Acceptance. I’m accepting that I’m this way. Accepting that I want to live this way. I’m accepting the accomplishment that I can hear my SELF profoundly enough to know what is right and what is wrong for me at my core. I am proud of myself for knowing how to listen and have my needs met by myself. This is self care. The acceptance alone is. It feels so good; so rejuvenating. A recent conversation with my fiance sparked this acceptance, too. It has been something I’ve struggled with for a long time - the acceptance part. I’ve always wanted to appear “normal” by the eyes of my loved ones (even my him, my fiance) and anyone else I knew. How are recluses portrayed in society/media? Losers. Well kids, it’s not true. Perhaps they are the most awakened humans. Think about it. Anyhow, the conversation with my fiance really opened my eyes. I can talk with him about anything. This had been bothering me for a while, so I spoke with him on it. He had very good points. He wants me to live my life the way that makes me most comfortable and happy. If being a recluse is that, then he is all for it. He says something like “Society teaches us how we should live... but we humans make our own experiences. That is the human experience. We write our own lives and stories.” How well said was that?! I need to remember it, because he is so right. “What you enjoy and the way that you want to live is what you need to do. Forget the rest!” He reminds me to accept it. So, I have. Each day, I am working more on accepting this about myself. It’s helping my chapter become even more progressed. Thank you, sweetheart.

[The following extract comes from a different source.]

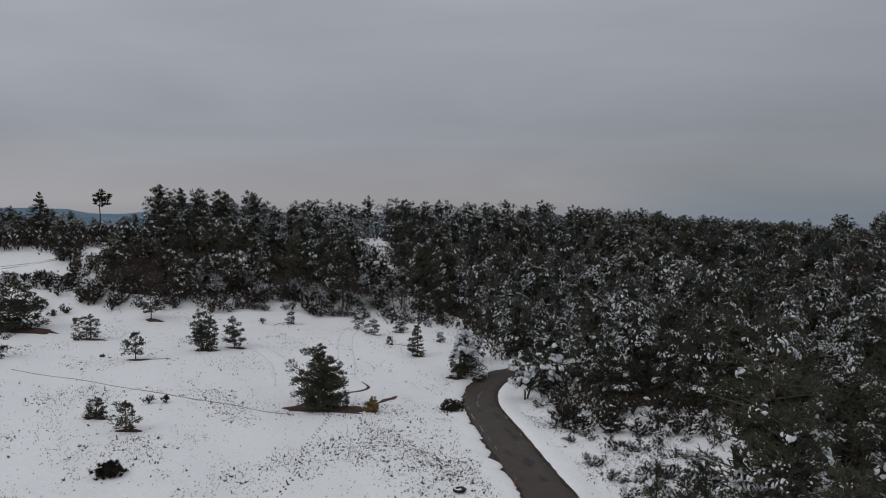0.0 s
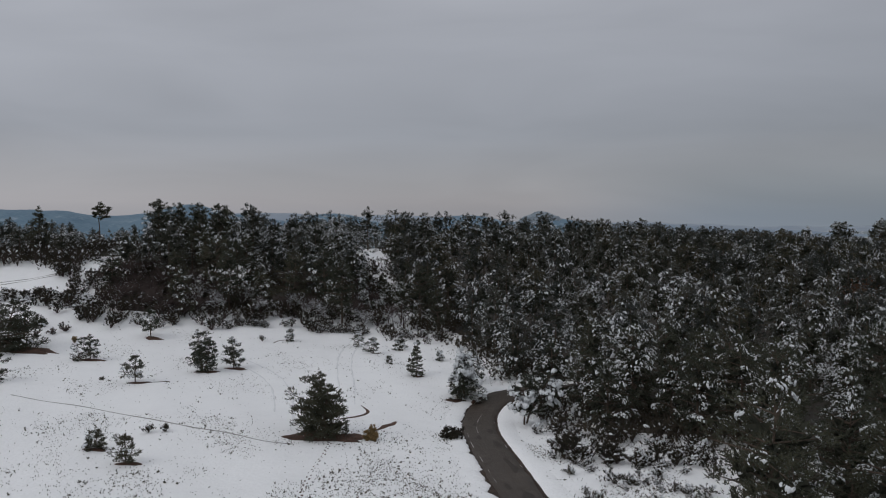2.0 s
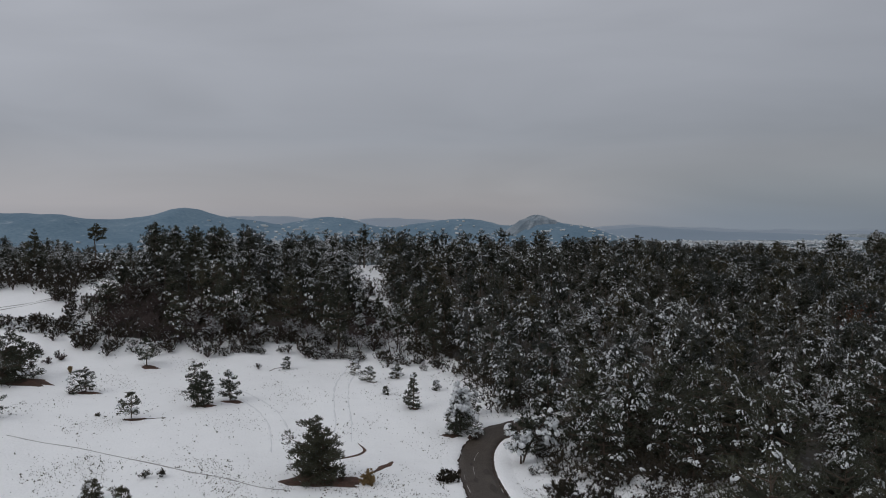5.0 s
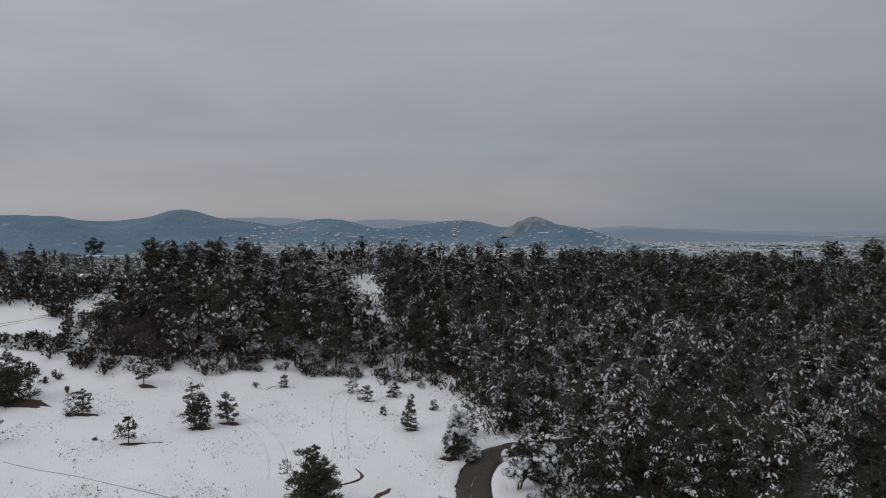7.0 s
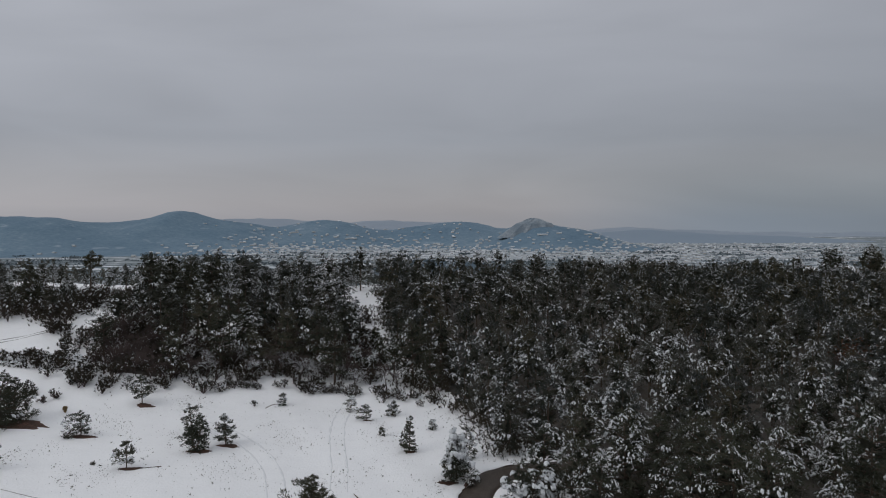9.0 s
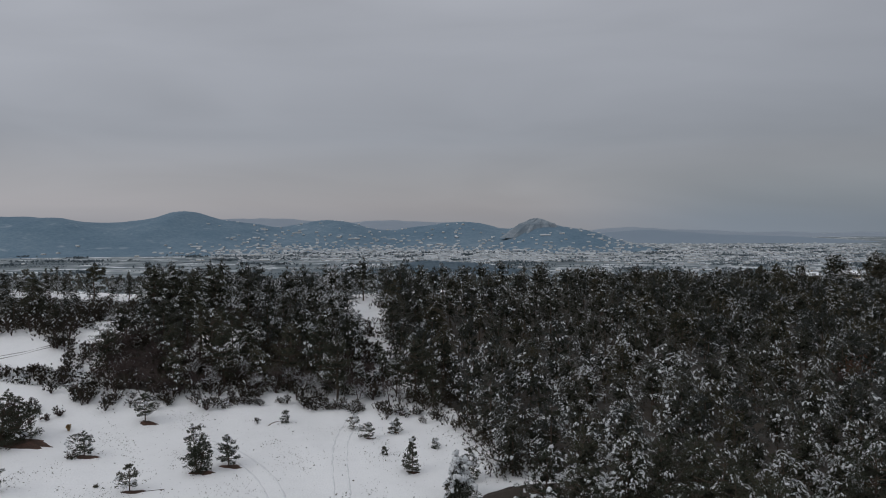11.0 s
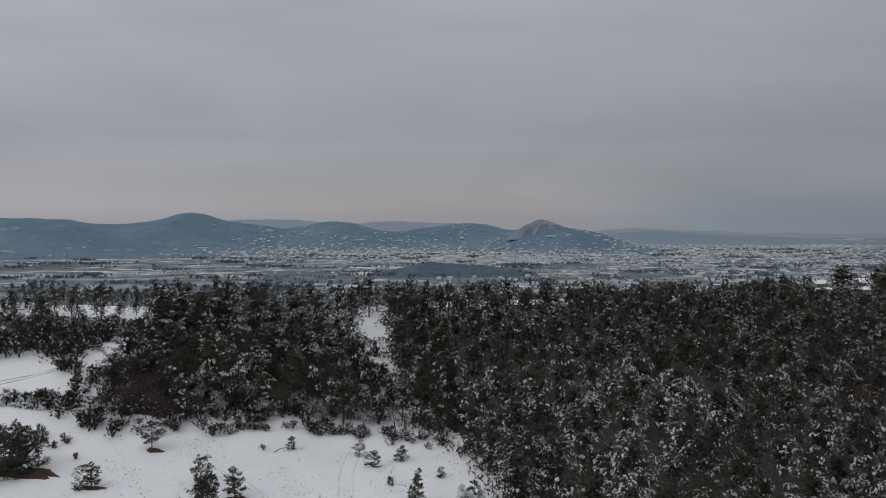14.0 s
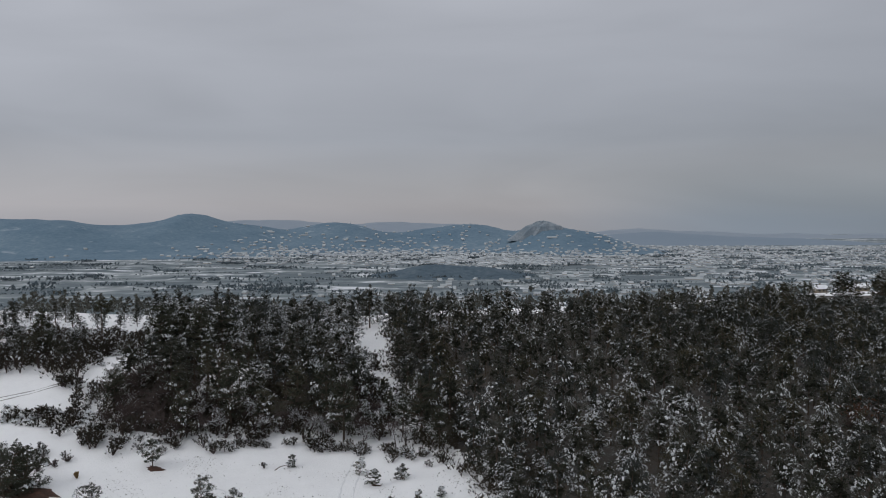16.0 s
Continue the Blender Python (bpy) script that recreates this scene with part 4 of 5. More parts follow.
# woods on the slope behind the crest and at its foot
sx, sy = rng.uniform(-0.62, 0.68, 2600), rng.uniform(0, 1, 2600) ** 1.4 * 520 + 190
sxx = sx * sy
ok = (sy > along(sxx, (-70, -35, -10, 16, 70, 113, 200), (124, 128, 148, 156, 192, 232, 280)) + 40) & (rng.uniform(size=2600) < 0.75)
sxx, sy = sxx[ok], sy[ok]
ss = rng.uniform(1.7, 3.0, len(sxx))
slope = np.stack([sxx, sy, terrain(sxx, sy) + ss * 1.1], -1)
knots = np.repeat(slope, 9, 0)
ss = np.repeat(ss, 9)
rise = rng.uniform(-0.7, 1.0, len(ss))
knots = knots + np.stack([rng.normal(size=len(ss)) * 0.5 * ss * (1.1 - rise) * 0.5, rng.normal(size=len(ss)) * 0.5 * ss * (1.1 - rise) * 0.5, rise * ss], -1)
lv, lf = sprays(rng, knots, np.tile((0.0, 0, 0.6), (len(ss), 1)), ss * 0.42, 6, 0.26, True)
tagged(new("slope_wood", mesh_of("slope_wood", lv, lf, [WOODS])), "pine wood on the slope that falls to the plain", "forest", kind="stuff")
# ---- bare trees, scrub and small things of the field ----
def bare_tree(seed, high, wide, forks=3, snow=0.4):
    """A leafless tree: a trunk that forks into limbs and twigs; snow lies along the upper limbs."""
    rng = np.random.default_rng(seed)
    limbs, twigs, ridge = [], [], []

    def grow(at, way, length, radius, depth):
        us = np.linspace(0, 1, 4)
        bend = rng.normal(size=3) * 0.12 * length
        line = at + way * length * us[:, None] + bend * (us ** 2)[:, None]
        limbs.append(tube(line, radius * (1 - 0.45 * us), 5 if depth == 0 else 3))
        if abs(way[2]) < 0.85 and depth and rng.uniform() < snow * 1.6:
            ridge.append((line + (0, 0, radius * 0.9), radius))
        if depth == forks:
            n = 5 if forks == 3 else 2
            c = line[-1] + rng.normal(size=(n, 3)) * 0.06 * length
            twigs.append((c, np.tile(way, (n, 1)), np.full(n, length * 0.9)))
            return
        for k in range(rng.integers(3, 5)):
            u = rng.uniform(0.45, 1.0) if k else 1.0
            turned = unit(way + rng.normal(size=3) * (0.55, 0.55, 0.34) + np.array((0, 0, 0.10)))
            grow(at + way * length * u + bend * u ** 2, turned, length * rng.uniform(0.55, 0.78), radius * 0.55, depth + 1)

    for stem in range(2 if wide > 0.5 * high else 1):
        tilt = unit(np.array((*rng.normal(size=2) * 0.3, 1.0)))
        grow(np.array((0.0, 0, -0.1)), tilt, high * 0.36, 0.016 * high + 0.02, 0)
    tc, tw, ts = (np.concatenate(q) for q in zip(*twigs))
    fine = sprays(rng, tc, tw, ts, 3, 0.035)
    top = [tube(line, r * 0.9 * np.array((0.5, 1, 1, 0.4)) + 0.012, 3) for line, r in ridge]
    return joined(limbs), fine, joined(top)


def bare_thing(name, seed, label, **form):
    limbs, fine, snow = bare_tree(seed, **form)
    top = tagged(new(name), label, "tree")
    child("trunk", mesh_of("trunk", *limbs, [TWIG], True), top)
    tagged(child("twig_spray", mesh_of("twig_spray", *fine, [TWIG]), top), kind="stuff")
    if len(snow[0]):
        tagged(child("snow_load", mesh_of("snow_load", *snow, [SNOW], True), top, "snow lying along the limbs"), kind="stuff")
    return top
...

(What do I like...?) I love being at home. Silence is soothing to me. I don’t need noise to keep my mind focused. Instead, I prefer silence. With silence, I can hear my thoughts clearly. I can balance whatever comes into my mind and welcome it. Sort it. Work through whatever I need to. I love being creative at home. I love to write and paint. I love to get cozy and read a good book. I love snuggling my dogs and watching a good show (although the shows I don’t do as much as the rest)! I love my one computer game (a social virtual platform) to chat with my online friends from across the world. These things are all so enjoyable to me. I do them all right at home. If I could live my entire life doing just these things, I would continue to be the happiest version of myself. I don’t need anything more, and I have to proceed with that acceptance. I am me. I am Cleo. I will live my life how it is best for me.